Não tenho a pretensão de dizer que não houve falhas, mas as pessoas generalizam. Vou dar um exemplo: o 16º Batalhão, que pega as áreas da Penha e do Alemão (zona norte), dava 14 mil tiros por ano. Hoje, não dá nem 3 mil. São ganhos subjetivos, intangíveis de que não se fala. Sabe o que são 14 mil tiros? Poderiam ser 14 mil mortes. Temos uma conta de que a UPP já salvou quase 10 mil vidas. (…) Muitas vezes, por questões financeiras, o programa não pôde se expandir. Há uma frustração por todo o planejamento que fizemos e temos de deixar de lado, focar no custeio. Todos os dias amanhecem mensagens na minha mesa por pedidos de UPP no Chapadão e na Pedreira, em Costa Barros, em Itaguaí. Então não venham dizer que não deu certo.

Neste ano já houve a morte de 40 policiais, 11 em serviço… 

Em área que tem UPP, por mais dificuldade que se tenha, o policial consegue entrar sem aquela troca de tiros de contenção. O policial, hoje, não está morrendo em confronto. Está morrendo em tocaia, está morrendo por emboscada. (…) Esses caras (os bandidos) não vêm mais para o confronto.
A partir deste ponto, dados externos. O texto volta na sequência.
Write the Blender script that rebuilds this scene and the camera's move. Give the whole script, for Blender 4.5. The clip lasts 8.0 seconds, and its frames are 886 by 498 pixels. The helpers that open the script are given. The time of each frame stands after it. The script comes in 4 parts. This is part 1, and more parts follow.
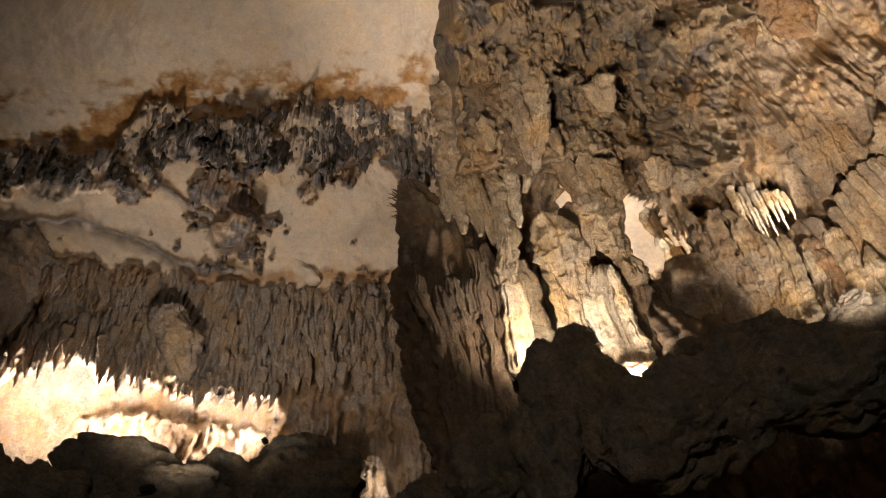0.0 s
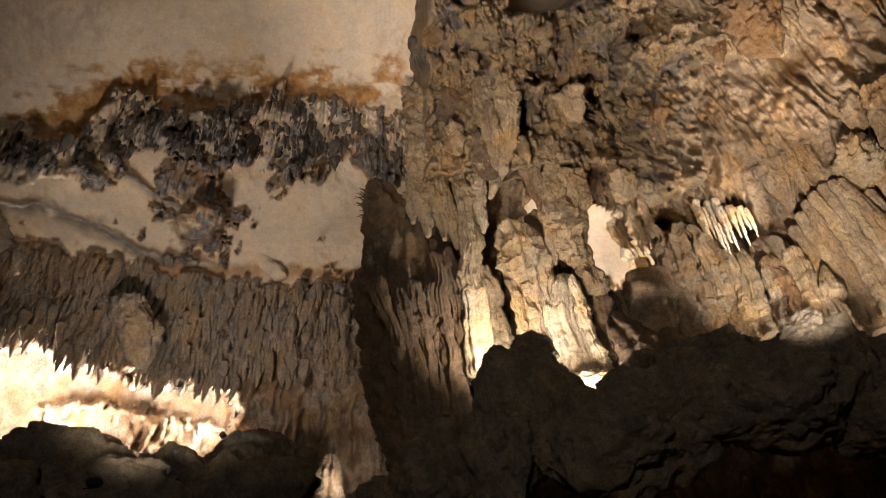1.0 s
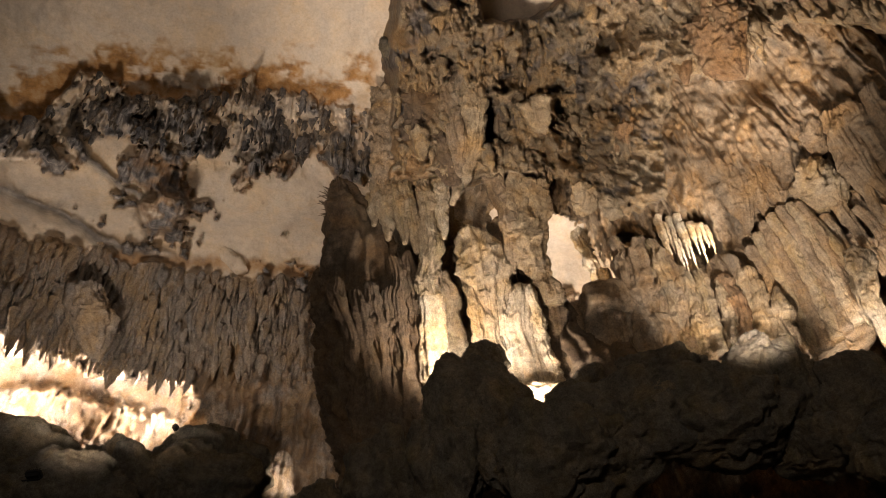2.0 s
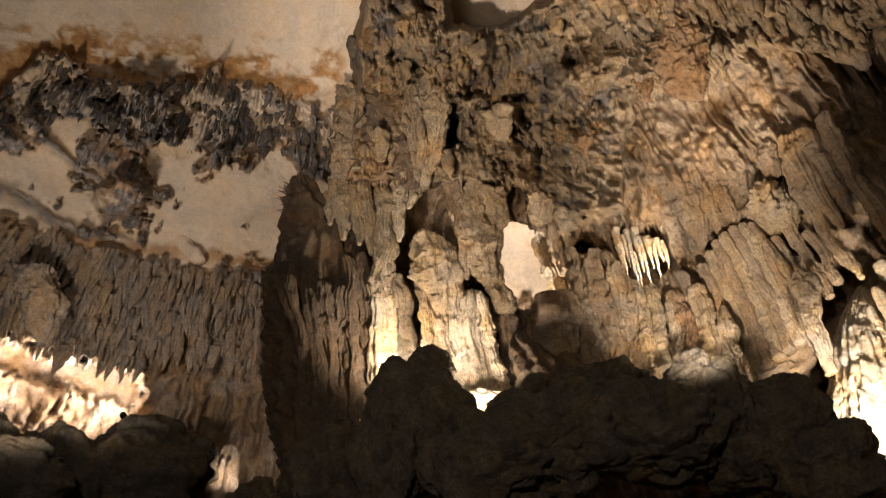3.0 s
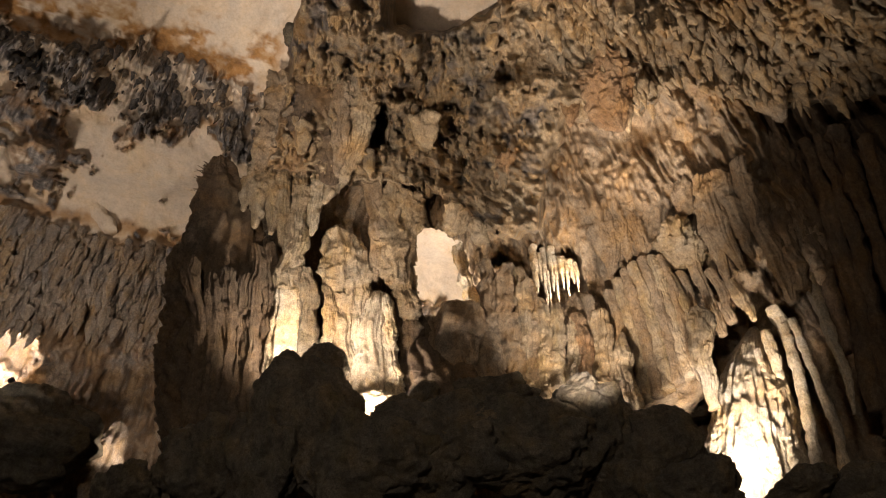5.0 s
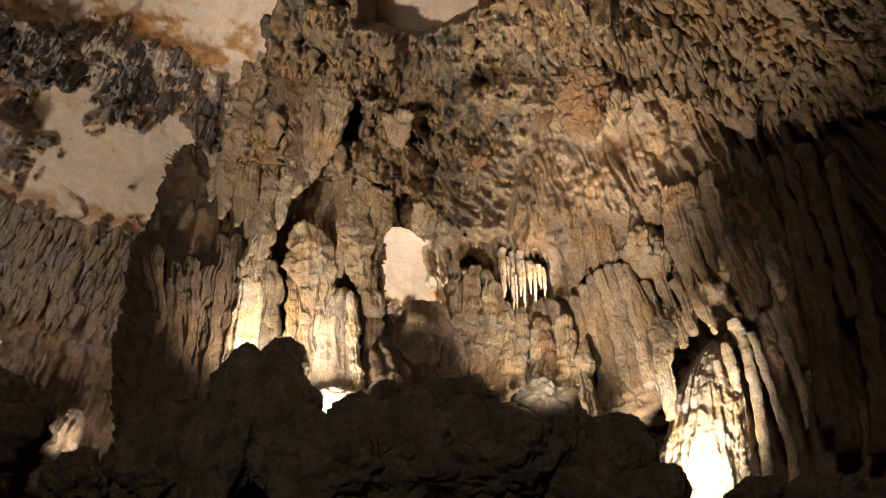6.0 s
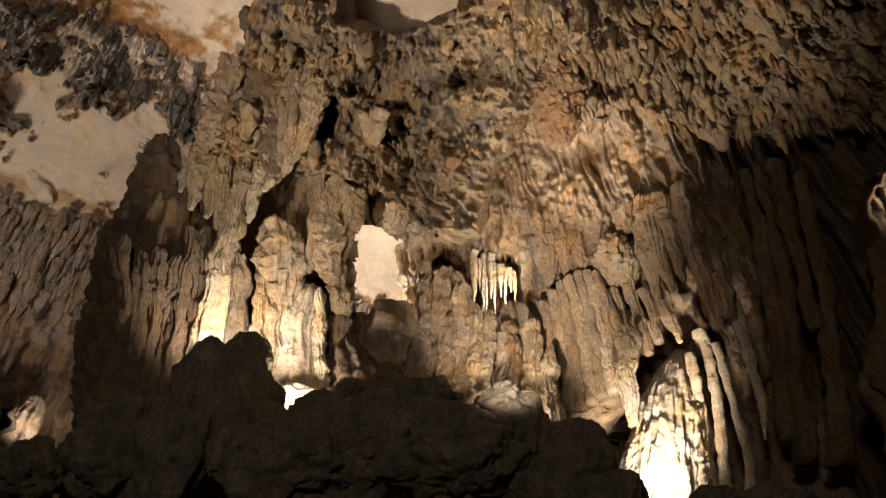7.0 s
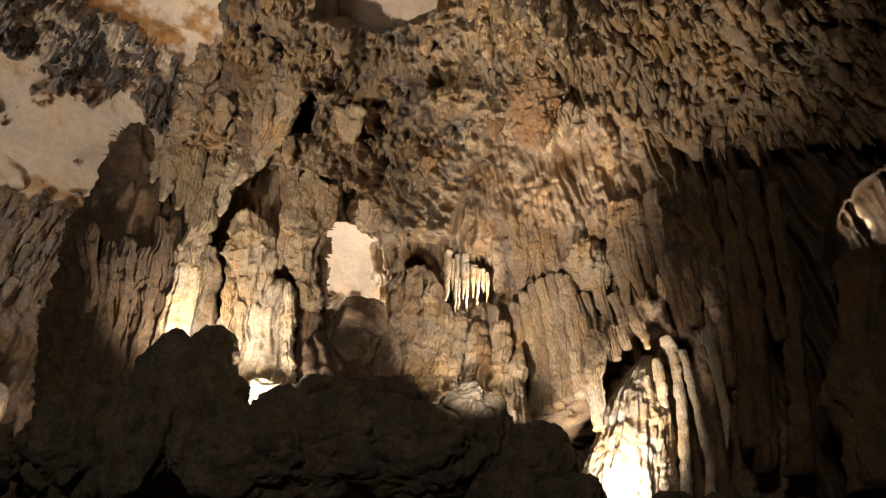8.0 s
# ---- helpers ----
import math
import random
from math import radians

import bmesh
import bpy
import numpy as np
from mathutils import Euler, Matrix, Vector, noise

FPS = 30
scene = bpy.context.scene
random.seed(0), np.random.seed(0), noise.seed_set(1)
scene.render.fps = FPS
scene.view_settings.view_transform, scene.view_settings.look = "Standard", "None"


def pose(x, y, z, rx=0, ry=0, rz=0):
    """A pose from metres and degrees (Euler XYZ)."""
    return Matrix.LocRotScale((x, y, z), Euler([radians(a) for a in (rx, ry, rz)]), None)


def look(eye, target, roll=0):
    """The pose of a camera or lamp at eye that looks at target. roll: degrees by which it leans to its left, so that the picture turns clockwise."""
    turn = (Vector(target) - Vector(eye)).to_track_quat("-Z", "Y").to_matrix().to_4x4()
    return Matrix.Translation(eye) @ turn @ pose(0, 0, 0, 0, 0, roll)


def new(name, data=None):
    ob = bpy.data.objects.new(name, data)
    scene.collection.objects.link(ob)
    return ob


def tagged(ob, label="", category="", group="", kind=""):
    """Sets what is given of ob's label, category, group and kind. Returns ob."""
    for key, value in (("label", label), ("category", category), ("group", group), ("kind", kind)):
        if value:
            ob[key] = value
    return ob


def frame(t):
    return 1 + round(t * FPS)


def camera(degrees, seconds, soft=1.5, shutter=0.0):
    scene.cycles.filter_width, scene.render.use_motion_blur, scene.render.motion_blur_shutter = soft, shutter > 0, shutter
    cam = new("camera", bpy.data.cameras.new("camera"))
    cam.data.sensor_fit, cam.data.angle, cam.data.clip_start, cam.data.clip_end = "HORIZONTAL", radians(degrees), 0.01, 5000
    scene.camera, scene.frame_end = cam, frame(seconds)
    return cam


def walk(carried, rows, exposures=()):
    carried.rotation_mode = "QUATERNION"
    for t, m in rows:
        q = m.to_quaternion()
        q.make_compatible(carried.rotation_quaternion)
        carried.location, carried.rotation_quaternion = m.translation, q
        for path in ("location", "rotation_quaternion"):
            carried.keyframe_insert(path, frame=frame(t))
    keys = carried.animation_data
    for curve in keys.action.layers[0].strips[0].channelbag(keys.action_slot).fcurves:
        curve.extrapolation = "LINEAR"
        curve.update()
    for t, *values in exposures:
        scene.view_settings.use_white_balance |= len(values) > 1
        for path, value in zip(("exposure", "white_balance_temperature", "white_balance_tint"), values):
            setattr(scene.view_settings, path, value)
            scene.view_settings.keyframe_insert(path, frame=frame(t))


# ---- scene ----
cam = camera(60.0, 8.0, soft=0.6)
PATH = [
    (0, (-0.175, 0.261, 1.36), (-0.034, 1.629, 2.811), -7.7),
    (0.5, (-0.045, 0.222, 1.374), (0.127, 1.591, 2.822), -7.4),
    (1, (0.085, 0.169, 1.384), (0.288, 1.538, 2.827), -7.1),
    (1.5, (0.208, 0.088, 1.435), (0.447, 1.459, 2.872), -6.8),
    (3, (0.725, -0.207, 1.5), (1.068, 1.159, 2.92), -5.4),
    (3.5, (0.875, -0.3, 1.494), (1.262, 1.059, 2.909), -5.0),
    (4, (0.993, -0.364, 1.507), (1.422, 0.987, 2.918), -4.6),
    (4.5, (1.123, -0.433, 1.523), (1.59, 0.909, 2.931), -4.1),
    (6, (1.438, -0.563, 1.502), (1.994, 0.748, 2.907), -2.7),
    (6.5, (1.515, -0.614, 1.502), (2.099, 0.687, 2.905), -2.4),
    (7, (1.577, -0.667, 1.502), (2.186, 0.624, 2.903), -2.1),
    (7.5, (1.683, -0.73, 1.496), (2.314, 0.551, 2.896), -1.8),
    (8, (1.762, -0.796, 1.489), (2.414, 0.477, 2.887), -1.5),
]
walk(cam, [(t, look(eye, target, roll)) for t, eye, target, roll in PATH])

# The hall is laid out in polar coordinates round the place where the visitor stands:
# azimuth in degrees to the right of +y, elevation in degrees, horizontal range in metres.
CX, CY, CZ = 0.8, -0.2, 1.5


def polar(az, el, rng):
    a = np.radians(az)
    return np.stack([CX + rng * np.sin(a), CY + rng * np.cos(a), CZ + rng * np.tan(np.radians(el))], -1)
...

Eles se aproveitam do desordenamento urbano, das frestas nas lajes, para, em uma situação privilegiada, poder fazer o oficial de alvo, mas a grande maioria dessas mortes é de PMs de folga. O número é quatro vezes maior (do que os que morrem em serviço). São óbitos que acontecem da noite de sexta até madrugada de segunda. Ele morre, às vezes, por ser reconhecido como PM, mas também em brigas de festas e bares.

O recrudescimento da violência contra policiais acontece a despeito da lei federal que tornou esse crime hediondo.

A lei penal não tem mais respeito nenhum da população. As pessoas dão tiro pelas costas, no carro, cometem toda a ordem de crimes sem pensar na possibilidade de vir a lei e puni-las. Aqui, no Rio, teve o filho de uma artista (Cissa Guimarães) morto num pega (racha). O pai do rapaz subornou os policiais e pegou pena alternativa. O menino pegou pena diminuída. Não que o queira deixar encarcerado, só que isso é um exemplo muito ruim para a sociedade. Faço a seguinte reflexão: tirando a dor dessa família, quem levou a pior de tudo isso? Os dois policiais que foram para a rua, pois quem matou e quem subornou cumpre pena abrandada. O oficial não matou ninguém, mas a lei administrativa previa a expulsão. Isso tem de ser discutido. O caráter exemplar da pena se perdeu. Vou dizer isso ao ministro da Justiça, Alexandre de Moraes.

Os senhores vão se encontrar?

Teremos uma reunião no próximo dia 31. Vou dizer a ele que nós, como secretários, temos de organizar, planejar, buscar recursos para as polícias, é nossa obrigação. Mas existem aspectos externos a isso que têm influência muito grande sobre a operação das polícias. Na Rocinha, por exemplo, houve troca de tiros complicada na última sexta-feira (20), porque tivemos informação muito privilegiada sobre a posição da pessoa que está substituindo o traficante Nem, um tal de Rogério 157. Ele protagonizou aquelas cenas que o mundo inteiro viu, em um domingo de manhã, na qual fez reféns dentro de um hotel. Ele foi preso em 2010 e, no início de 2012, estava solto. Agora está na Rocinha, cometendo toda a ordem de barbaridade e a polícia tem de fazer, de novo, um trabalho que já fez.